--- Start Given data ---

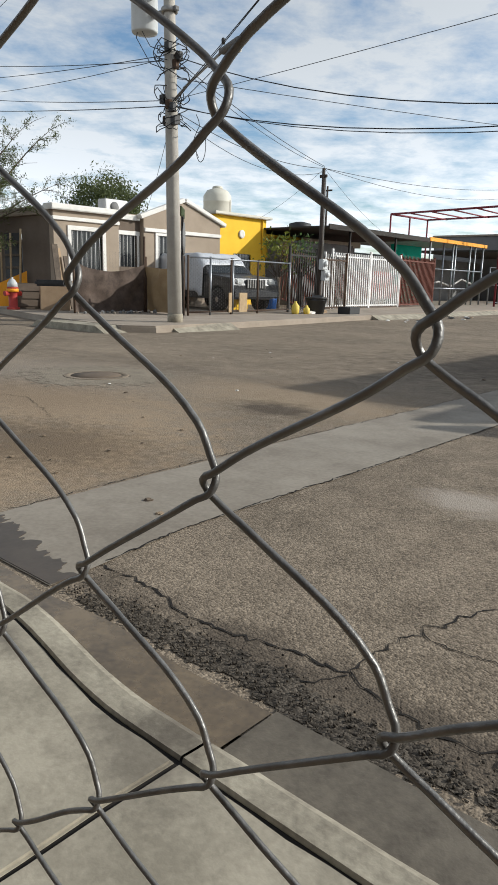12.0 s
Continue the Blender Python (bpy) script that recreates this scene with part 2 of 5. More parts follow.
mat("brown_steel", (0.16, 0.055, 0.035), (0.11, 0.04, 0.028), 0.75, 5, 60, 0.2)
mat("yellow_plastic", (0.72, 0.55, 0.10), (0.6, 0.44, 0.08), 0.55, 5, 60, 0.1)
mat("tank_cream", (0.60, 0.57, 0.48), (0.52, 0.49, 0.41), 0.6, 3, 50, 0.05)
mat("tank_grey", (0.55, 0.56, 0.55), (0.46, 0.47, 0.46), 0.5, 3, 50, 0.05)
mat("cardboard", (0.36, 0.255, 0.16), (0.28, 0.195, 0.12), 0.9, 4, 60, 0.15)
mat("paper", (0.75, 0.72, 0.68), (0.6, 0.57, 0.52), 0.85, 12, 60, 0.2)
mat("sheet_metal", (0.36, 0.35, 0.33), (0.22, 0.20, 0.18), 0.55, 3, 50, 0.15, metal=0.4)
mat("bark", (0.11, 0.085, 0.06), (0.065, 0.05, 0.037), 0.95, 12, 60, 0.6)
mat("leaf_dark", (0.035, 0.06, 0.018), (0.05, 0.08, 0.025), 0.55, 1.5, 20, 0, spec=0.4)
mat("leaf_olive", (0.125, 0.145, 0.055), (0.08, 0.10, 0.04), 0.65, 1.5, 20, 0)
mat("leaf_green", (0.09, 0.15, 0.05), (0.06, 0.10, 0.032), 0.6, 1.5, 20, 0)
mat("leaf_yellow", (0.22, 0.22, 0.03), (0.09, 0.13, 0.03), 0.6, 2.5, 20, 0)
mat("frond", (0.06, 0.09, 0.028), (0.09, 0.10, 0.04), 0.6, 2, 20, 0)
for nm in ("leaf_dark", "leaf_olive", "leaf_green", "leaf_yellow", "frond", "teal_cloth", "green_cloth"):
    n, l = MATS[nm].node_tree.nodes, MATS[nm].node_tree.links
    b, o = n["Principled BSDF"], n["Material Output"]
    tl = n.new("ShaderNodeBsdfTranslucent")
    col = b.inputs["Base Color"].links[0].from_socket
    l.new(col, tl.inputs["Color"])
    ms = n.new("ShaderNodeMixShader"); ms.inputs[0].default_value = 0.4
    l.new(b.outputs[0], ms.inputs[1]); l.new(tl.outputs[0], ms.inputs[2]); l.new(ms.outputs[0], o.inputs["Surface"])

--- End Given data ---

Your goal | Each line of the data is to be duplicated exactly; pictures stay out of the copy.

Reply |
12.0 s
Continue the Blender Python (bpy) script that recreates this scene with part 2 of 5. More parts follow.
mat("brown_steel", (0.16, 0.055, 0.035), (0.11, 0.04, 0.028), 0.75, 5, 60, 0.2)
mat("yellow_plastic", (0.72, 0.55, 0.10), (0.6, 0.44, 0.08), 0.55, 5, 60, 0.1)
mat("tank_cream", (0.60, 0.57, 0.48), (0.52, 0.49, 0.41), 0.6, 3, 50, 0.05)
mat("tank_grey", (0.55, 0.56, 0.55), (0.46, 0.47, 0.46), 0.5, 3, 50, 0.05)
mat("cardboard", (0.36, 0.255, 0.16), (0.28, 0.195, 0.12), 0.9, 4, 60, 0.15)
mat("paper", (0.75, 0.72, 0.68), (0.6, 0.57, 0.52), 0.85, 12, 60, 0.2)
mat("sheet_metal", (0.36, 0.35, 0.33), (0.22, 0.20, 0.18), 0.55, 3, 50, 0.15, metal=0.4)
mat("bark", (0.11, 0.085, 0.06), (0.065, 0.05, 0.037), 0.95, 12, 60, 0.6)
mat("leaf_dark", (0.035, 0.06, 0.018), (0.05, 0.08, 0.025), 0.55, 1.5, 20, 0, spec=0.4)
mat("leaf_olive", (0.125, 0.145, 0.055), (0.08, 0.10, 0.04), 0.65, 1.5, 20, 0)
mat("leaf_green", (0.09, 0.15, 0.05), (0.06, 0.10, 0.032), 0.6, 1.5, 20, 0)
mat("leaf_yellow", (0.22, 0.22, 0.03), (0.09, 0.13, 0.03), 0.6, 2.5, 20, 0)
mat("frond", (0.06, 0.09, 0.028), (0.09, 0.10, 0.04), 0.6, 2, 20, 0)
for nm in ("leaf_dark", "leaf_olive", "leaf_green", "leaf_yellow", "frond", "teal_cloth", "green_cloth"):
    n, l = MATS[nm].node_tree.nodes, MATS[nm].node_tree.links
    b, o = n["Principled BSDF"], n["Material Output"]
    tl = n.new("ShaderNodeBsdfTranslucent")
    col = b.inputs["Base Color"].links[0].from_socket
    l.new(col, tl.inputs["Color"])
    ms = n.new("ShaderNodeMixShader"); ms.inputs[0].default_value = 0.4
    l.new(b.outputs[0], ms.inputs[1]); l.new(tl.outputs[0], ms.inputs[2]); l.new(ms.outputs[0], o.inputs["Surface"])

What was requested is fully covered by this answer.